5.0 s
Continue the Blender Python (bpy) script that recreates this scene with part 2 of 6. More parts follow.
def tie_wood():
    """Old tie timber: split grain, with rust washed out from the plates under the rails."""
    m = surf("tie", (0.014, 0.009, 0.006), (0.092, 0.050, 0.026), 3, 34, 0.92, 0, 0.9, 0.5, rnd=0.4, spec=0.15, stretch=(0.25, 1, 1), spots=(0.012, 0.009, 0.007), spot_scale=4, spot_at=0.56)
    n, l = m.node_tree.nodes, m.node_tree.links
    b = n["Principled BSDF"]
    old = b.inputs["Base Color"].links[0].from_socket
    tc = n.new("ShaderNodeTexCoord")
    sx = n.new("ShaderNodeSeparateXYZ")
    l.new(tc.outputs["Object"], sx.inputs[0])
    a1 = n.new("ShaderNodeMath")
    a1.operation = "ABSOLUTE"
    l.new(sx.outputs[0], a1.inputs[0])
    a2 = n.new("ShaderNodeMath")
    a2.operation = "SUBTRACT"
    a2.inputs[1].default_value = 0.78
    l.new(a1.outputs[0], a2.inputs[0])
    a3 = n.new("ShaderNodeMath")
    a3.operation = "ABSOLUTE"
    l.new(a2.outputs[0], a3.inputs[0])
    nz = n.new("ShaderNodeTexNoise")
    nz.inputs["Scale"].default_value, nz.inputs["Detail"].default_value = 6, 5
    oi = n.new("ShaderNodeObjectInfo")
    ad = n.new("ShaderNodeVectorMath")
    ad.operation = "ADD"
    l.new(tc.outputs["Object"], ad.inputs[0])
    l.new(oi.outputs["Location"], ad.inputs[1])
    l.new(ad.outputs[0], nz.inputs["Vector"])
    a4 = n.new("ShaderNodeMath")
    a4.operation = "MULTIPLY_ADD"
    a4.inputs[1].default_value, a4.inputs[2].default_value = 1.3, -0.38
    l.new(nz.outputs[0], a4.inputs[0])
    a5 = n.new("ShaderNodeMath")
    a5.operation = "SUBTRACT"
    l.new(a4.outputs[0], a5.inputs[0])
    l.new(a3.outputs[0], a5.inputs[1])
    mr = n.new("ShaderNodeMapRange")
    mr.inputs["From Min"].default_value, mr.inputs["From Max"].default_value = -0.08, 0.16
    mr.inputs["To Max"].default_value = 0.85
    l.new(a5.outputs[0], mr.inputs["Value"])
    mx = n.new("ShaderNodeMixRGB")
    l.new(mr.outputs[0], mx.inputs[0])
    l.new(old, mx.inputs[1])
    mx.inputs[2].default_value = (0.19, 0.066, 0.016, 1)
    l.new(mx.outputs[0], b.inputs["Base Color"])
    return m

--

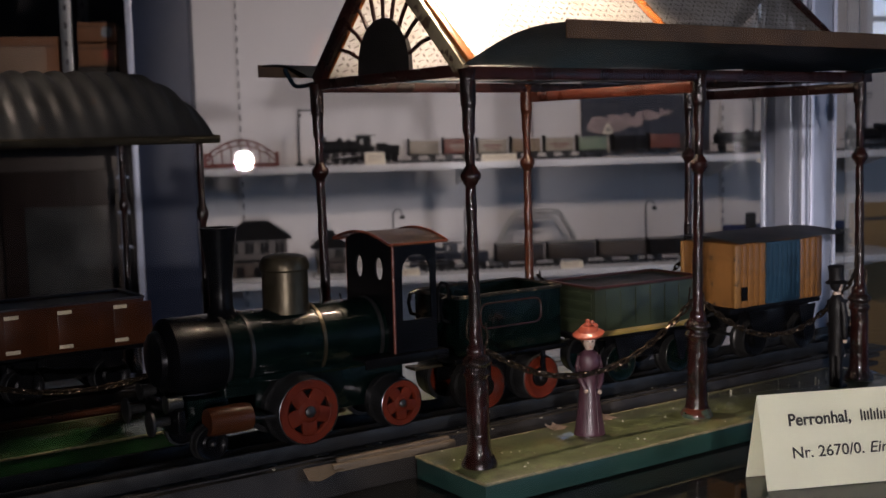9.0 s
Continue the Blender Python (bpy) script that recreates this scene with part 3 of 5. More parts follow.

---

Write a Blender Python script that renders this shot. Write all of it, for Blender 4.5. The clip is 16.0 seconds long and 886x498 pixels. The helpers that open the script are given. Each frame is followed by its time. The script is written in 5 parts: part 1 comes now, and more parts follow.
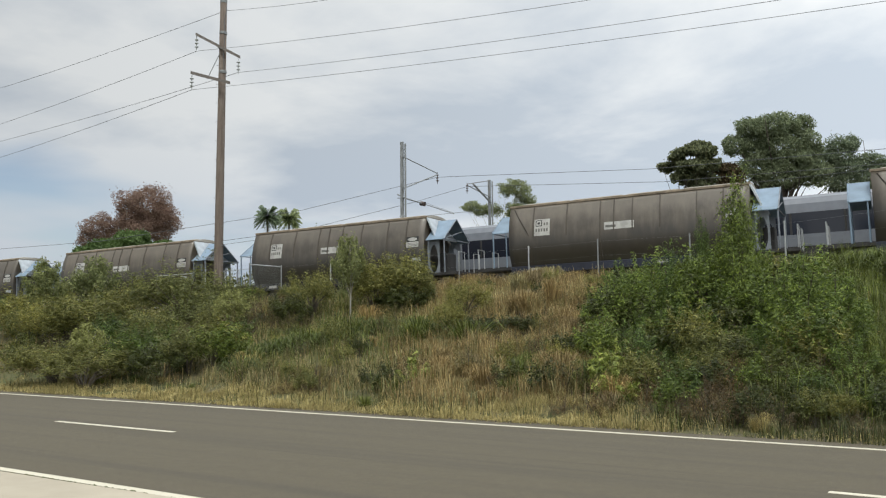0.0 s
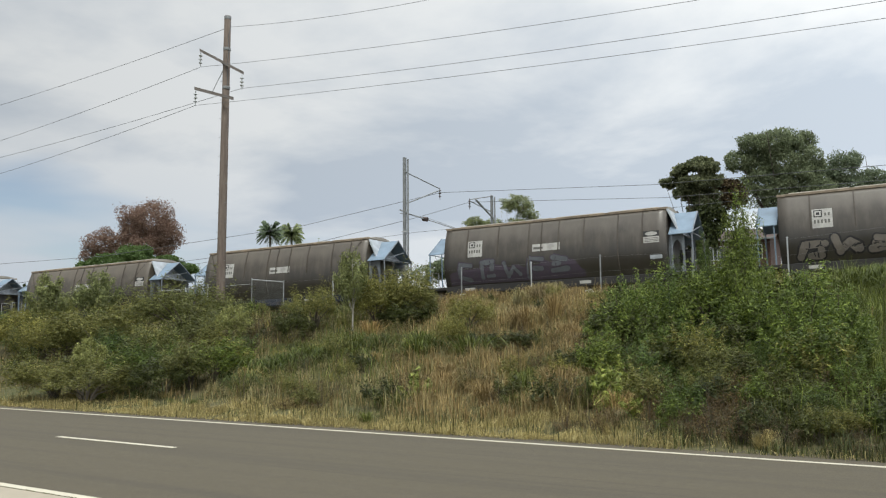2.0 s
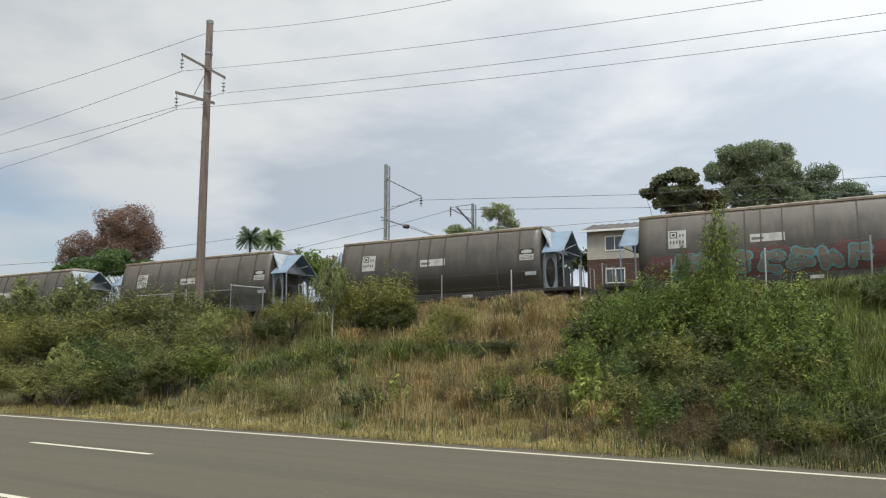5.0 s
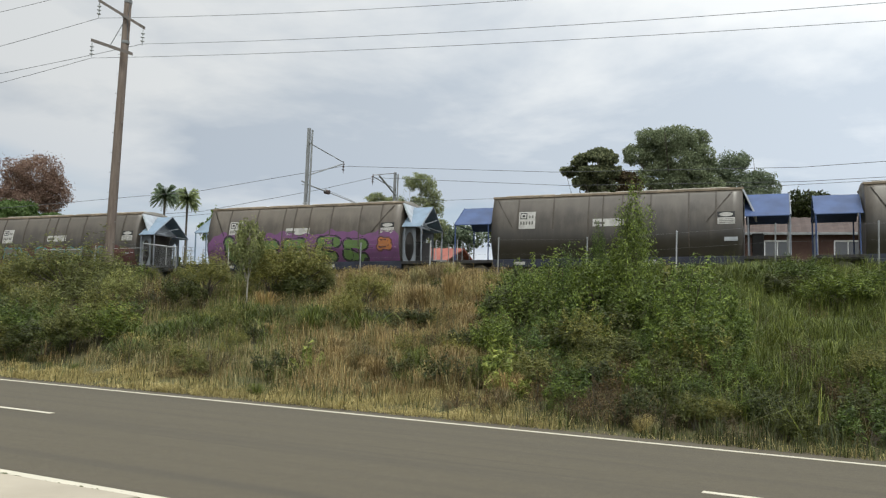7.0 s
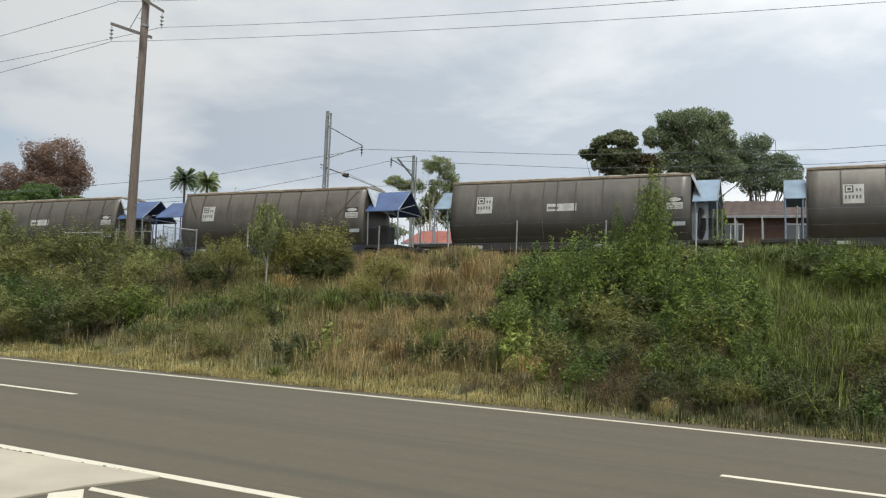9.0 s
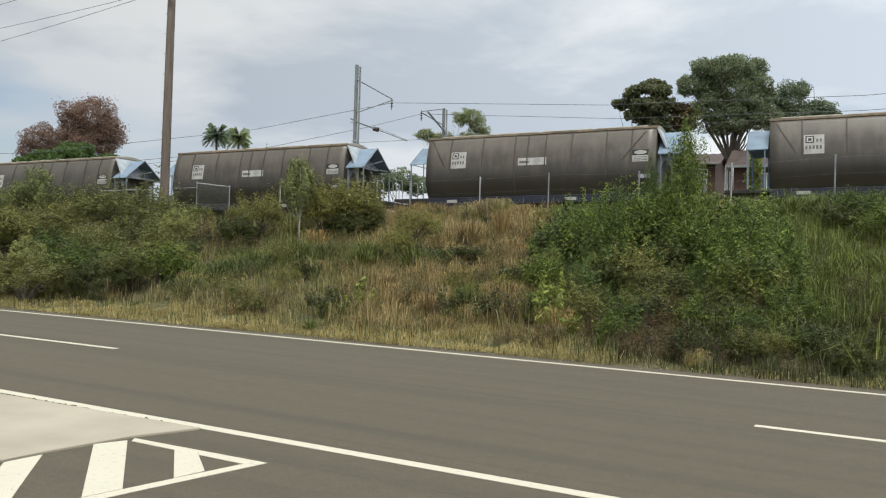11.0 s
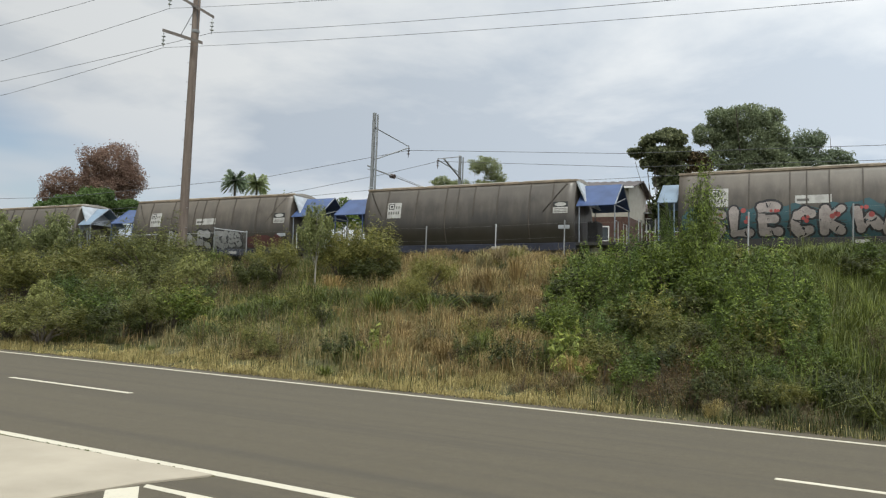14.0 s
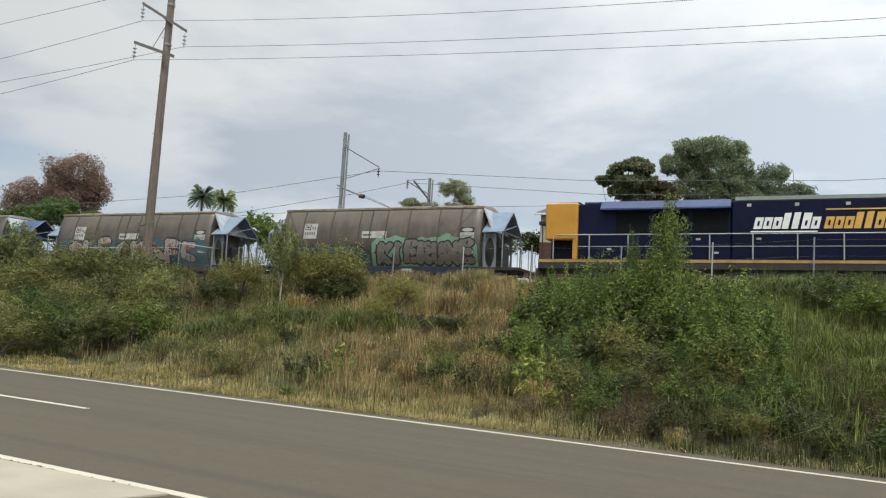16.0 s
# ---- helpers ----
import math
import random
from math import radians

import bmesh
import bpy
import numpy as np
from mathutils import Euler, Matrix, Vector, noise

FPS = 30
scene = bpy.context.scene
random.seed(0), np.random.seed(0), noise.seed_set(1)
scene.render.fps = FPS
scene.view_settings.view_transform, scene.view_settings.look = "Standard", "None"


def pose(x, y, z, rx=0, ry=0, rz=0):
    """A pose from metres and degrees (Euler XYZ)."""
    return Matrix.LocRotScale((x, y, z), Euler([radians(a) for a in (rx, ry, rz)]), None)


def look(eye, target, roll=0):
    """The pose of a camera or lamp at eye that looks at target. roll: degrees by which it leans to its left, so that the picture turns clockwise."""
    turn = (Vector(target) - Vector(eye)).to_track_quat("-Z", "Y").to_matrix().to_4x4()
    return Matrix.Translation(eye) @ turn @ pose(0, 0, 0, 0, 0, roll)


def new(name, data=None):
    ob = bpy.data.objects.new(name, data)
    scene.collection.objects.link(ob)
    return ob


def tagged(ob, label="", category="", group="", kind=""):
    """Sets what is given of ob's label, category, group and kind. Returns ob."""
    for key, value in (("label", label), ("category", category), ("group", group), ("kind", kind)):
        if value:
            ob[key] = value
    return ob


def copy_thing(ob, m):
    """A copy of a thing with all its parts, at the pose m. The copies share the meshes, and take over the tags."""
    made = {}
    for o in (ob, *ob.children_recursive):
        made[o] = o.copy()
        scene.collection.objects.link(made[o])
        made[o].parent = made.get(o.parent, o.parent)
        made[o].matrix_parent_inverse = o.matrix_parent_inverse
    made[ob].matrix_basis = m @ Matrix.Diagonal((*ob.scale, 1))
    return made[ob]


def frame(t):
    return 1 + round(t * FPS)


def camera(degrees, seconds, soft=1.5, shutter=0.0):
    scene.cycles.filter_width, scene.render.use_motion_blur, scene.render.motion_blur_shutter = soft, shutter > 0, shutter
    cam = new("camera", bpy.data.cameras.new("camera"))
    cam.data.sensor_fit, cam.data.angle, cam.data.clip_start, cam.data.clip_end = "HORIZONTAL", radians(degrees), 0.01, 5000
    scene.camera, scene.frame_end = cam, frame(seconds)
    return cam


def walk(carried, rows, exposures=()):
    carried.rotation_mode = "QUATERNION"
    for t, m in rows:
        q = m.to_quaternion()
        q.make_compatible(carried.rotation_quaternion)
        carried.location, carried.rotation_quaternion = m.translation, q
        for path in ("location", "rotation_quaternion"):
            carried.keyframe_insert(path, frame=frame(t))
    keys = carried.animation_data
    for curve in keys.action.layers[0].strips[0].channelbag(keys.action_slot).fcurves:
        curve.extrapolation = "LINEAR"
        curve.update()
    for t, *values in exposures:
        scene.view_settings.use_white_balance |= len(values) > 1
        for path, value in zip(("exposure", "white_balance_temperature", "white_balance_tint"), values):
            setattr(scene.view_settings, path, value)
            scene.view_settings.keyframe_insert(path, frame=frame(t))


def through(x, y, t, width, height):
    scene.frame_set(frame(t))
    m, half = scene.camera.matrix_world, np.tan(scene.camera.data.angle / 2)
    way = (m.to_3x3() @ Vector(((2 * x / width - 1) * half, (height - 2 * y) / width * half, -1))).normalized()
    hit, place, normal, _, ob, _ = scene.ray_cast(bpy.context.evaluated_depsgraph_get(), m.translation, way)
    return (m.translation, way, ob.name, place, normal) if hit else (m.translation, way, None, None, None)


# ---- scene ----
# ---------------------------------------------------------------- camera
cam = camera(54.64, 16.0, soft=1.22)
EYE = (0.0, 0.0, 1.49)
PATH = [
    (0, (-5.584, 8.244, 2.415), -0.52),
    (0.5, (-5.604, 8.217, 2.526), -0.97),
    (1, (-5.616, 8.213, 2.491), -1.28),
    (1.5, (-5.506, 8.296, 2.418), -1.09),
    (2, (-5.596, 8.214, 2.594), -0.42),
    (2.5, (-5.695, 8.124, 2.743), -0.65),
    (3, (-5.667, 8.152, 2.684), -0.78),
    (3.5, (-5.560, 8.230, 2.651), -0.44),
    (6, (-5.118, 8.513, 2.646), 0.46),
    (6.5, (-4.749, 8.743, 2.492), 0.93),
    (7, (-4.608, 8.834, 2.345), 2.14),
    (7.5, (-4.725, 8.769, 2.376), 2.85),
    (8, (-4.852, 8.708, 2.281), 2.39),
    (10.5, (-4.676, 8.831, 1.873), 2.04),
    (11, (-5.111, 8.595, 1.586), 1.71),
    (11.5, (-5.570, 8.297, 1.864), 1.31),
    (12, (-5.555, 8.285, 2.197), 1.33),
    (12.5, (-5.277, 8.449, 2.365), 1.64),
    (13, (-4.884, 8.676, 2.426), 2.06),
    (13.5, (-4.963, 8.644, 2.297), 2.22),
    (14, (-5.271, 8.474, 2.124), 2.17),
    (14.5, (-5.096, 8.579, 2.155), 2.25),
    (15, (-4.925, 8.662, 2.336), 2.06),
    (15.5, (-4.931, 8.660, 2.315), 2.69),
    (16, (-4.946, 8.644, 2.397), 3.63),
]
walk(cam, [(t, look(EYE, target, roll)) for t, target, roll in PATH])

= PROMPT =
From the line that contains "hit, place, normal, _, ob, _" through the line that contains "return (m.translation, way, ob.name, place, normal)", reproduce every line exactly, both end lines included.

= RESPONSE FOR THIS EXERCISE =
    hit, place, normal, _, ob, _ = scene.ray_cast(bpy.context.evaluated_depsgraph_get(), m.translation, way)
    return (m.translation, way, ob.name, place, normal) if hit else (m.translation, way, None, None, None)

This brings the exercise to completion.